2. Use the CONUS domain. Overlay isotachs and streamlines at 300 mb.
- a. Identify at the initial time only, at least 1 area of each of the following: (1) stretching of an air parcel, (2) shrinking of an air parcel, (3) strong cyclonic curvature term, (4) strong anticyclonic curvature term, (5) strong cyclonic speed shear, (6) strong anticylonic speed shear,(7) diffluence, (8) confluence.
3. Use the CONUS domain. Overlay the relative vorticity of the wind on the isotachs and streamlines at 300 mb.
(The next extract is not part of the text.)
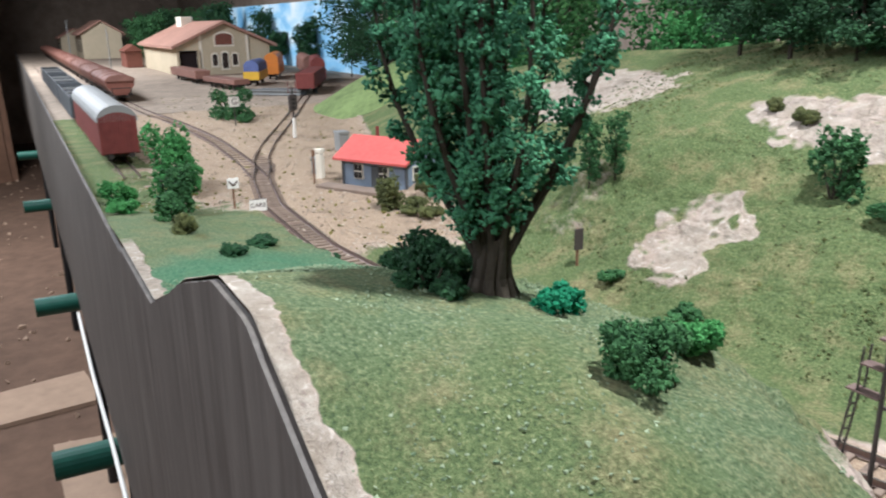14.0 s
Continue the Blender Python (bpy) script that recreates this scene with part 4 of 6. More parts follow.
bush(12, (0.436, 0.500, 1.232), (0.030, 0.022, 0.026), M_LEAF_YELLOW, "yellow-green foam shrub on the hill above the tunnel", 0.0021, 100)
bush(13, on_ground(0.386, 0.734), (0.019, 0.016, 0.024), M_LEAF_DARK, "dark green foam bush on the grassy hilltop", 0.0022, 90)
limb_tree(14, on_ground(0.384, 0.217), 0.088, 0.019, M_LEAF, "slender green foam tree on the ledge beside the tunnel", 0.0022, 9, 0.0019, 70, 0.35, 0.36)
# river banks
for k, (x, y, sx, sz, mat, text) in enumerate((
    (0.104, 0.478, 0.009, 0.010, M_LEAF_OLIVE, "small dark bush at the water's edge"),
    (0.126, 0.470, 0.016, 0.010, M_LEAF_OLIVE, "low olive bush at the water's edge"),
    (0.170, 0.365, 0.020, 0.018, M_LEAF_OLIVE, "olive foam bush on the river bank below the abutment"),
    (0.184, 0.315, 0.015, 0.014, M_LEAF_OLIVE, "round olive foam bush on the river bank"),
    (0.208, 0.240, 0.020, 0.018, M_LEAF_GREY, "grey-green foam bush on the river bank"),
    (0.222, 0.205, 0.024, 0.024, M_LEAF_GREY, "large grey-green foam bush on the river bank"),
    (0.236, 0.165, 0.020, 0.020, M_LEAF_GREY, "grey-green foam bush on the river bank"),
    (0.243, 0.118, 0.016, 0.016, M_LEAF_GREY, "grey-green foam bush on the river bank"),
    (0.247, 0.080, 0.016, 0.012, M_LEAF_GREY, "low grey-green foam bush on the river bank"),
    (0.256, 0.050, 0.014, 0.010, M_LEAF_OLIVE, "low olive bush below the climbing ropes"),
    (0.064, 0.402, 0.020, 0.022, M_LEAF_DARK, "dark green bush beside the bridge pier"),
    (0.050, 0.385, 0.016, 0.018, M_LEAF_DARK, "dark green bush beside the bridge pier"),
    (0.086, 0.285, 0.022, 0.018, M_LEAF_GREY, "sprawling grey-green foam bush on the sandy shore"),
    (0.078, 0.250, 0.024, 0.018, M_LEAF_GREY, "sprawling grey-green foam bush on the sandy shore"),
    (0.060, 0.290, 0.022, 0.016, M_LEAF_OLIVE, "olive foam bush on the shore"),
    (0.072, 0.165, 0.010, 0.008, M_LEAF_OLIVE, "low dark bush on the sandy shore"),
    (-0.02, 0.300, 0.016, 0.008, M_LEAF_OLIVE, "low dark olive bush under the bridge"),
    (-0.06, 0.280, 0.018, 0.008, M_LEAF_OLIVE, "low dark olive bush under the bridge"),
    (0.060, 0.560, 0.026, 0.016, M_LEAF_OLIVE, "olive bush on the far bank behind the bridge"),
    (0.020, 0.600, 0.030, 0.020, M_LEAF_DARK, "dark bush on the far bank behind the bridge"),
)):
    bush(20 + k, on_ground(x, y), (sx, sx * 0.85, sz), mat, text, 0.0017, 100)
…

- a. Identify at the initial time only, the areas of maximum cyclonic relative vorticity. Explain in the context of the (1) cartesian coordinate frame and (2) natural coordinate frame why the relative vorticity is so large at one of the maxima.
- b. Identify at the initial time only, the areas of maximum anticyclonic relative vorticity. Explain in the context of the (1) cartesian coordinate frame and (2) natural coordinate frame why the relative vorticity is so small at one of the minima.
- c. Provide an explanation for why the peak magnitude of cyclonic relative vorticity is so much stronger than the peak anticylonic relative vorticity.
4. Use the CONUS domain. Overlay the divergence of the wind on the isotachs and streamlines at 300 mb.
- a. Identify at the initial time only, the areas of maximum divergence. Explain in the context of the (1) cartesian coordinate frame and (2) natural coordinate frame why the divergence is so large at one of the maxima.
- b. Identify at the initial time only, the areas of maximum convergence. Explain in the context of the (1) cartesian coordinate frame and (2) natural coordinate frame why the convergence is so large at one of the minima.
- c. Identify at the initial time only, areas where an air parcel would experience areal contraction? areal expansion? Assuming that the tropopause lies immediately above 300 mb, where would you expect rising motion and where would you expect subsidence?
- d. How do areas of maximum divergence or convergence relate spatially to areas of maxima or minima in relative vorticity? In other words, can you find a local maxima in divergence coincident with a local maxima in vorticity?
5. Use the CONUS domain. Overlay the total deformation of the wind on the isotachs and streamlines at 300 mb.
- a. Identify at the initial time only, the areas of maximum total deformation. Explain in the context of the (1) cartesian coordinate frame and (2) natural coordinate frame why the deformation is so large at one of the maxima. (You may want to look at the contributions due to shearing and stretching deformation separately.)

Keep your answers short and focussed. Email responses to me by the due date.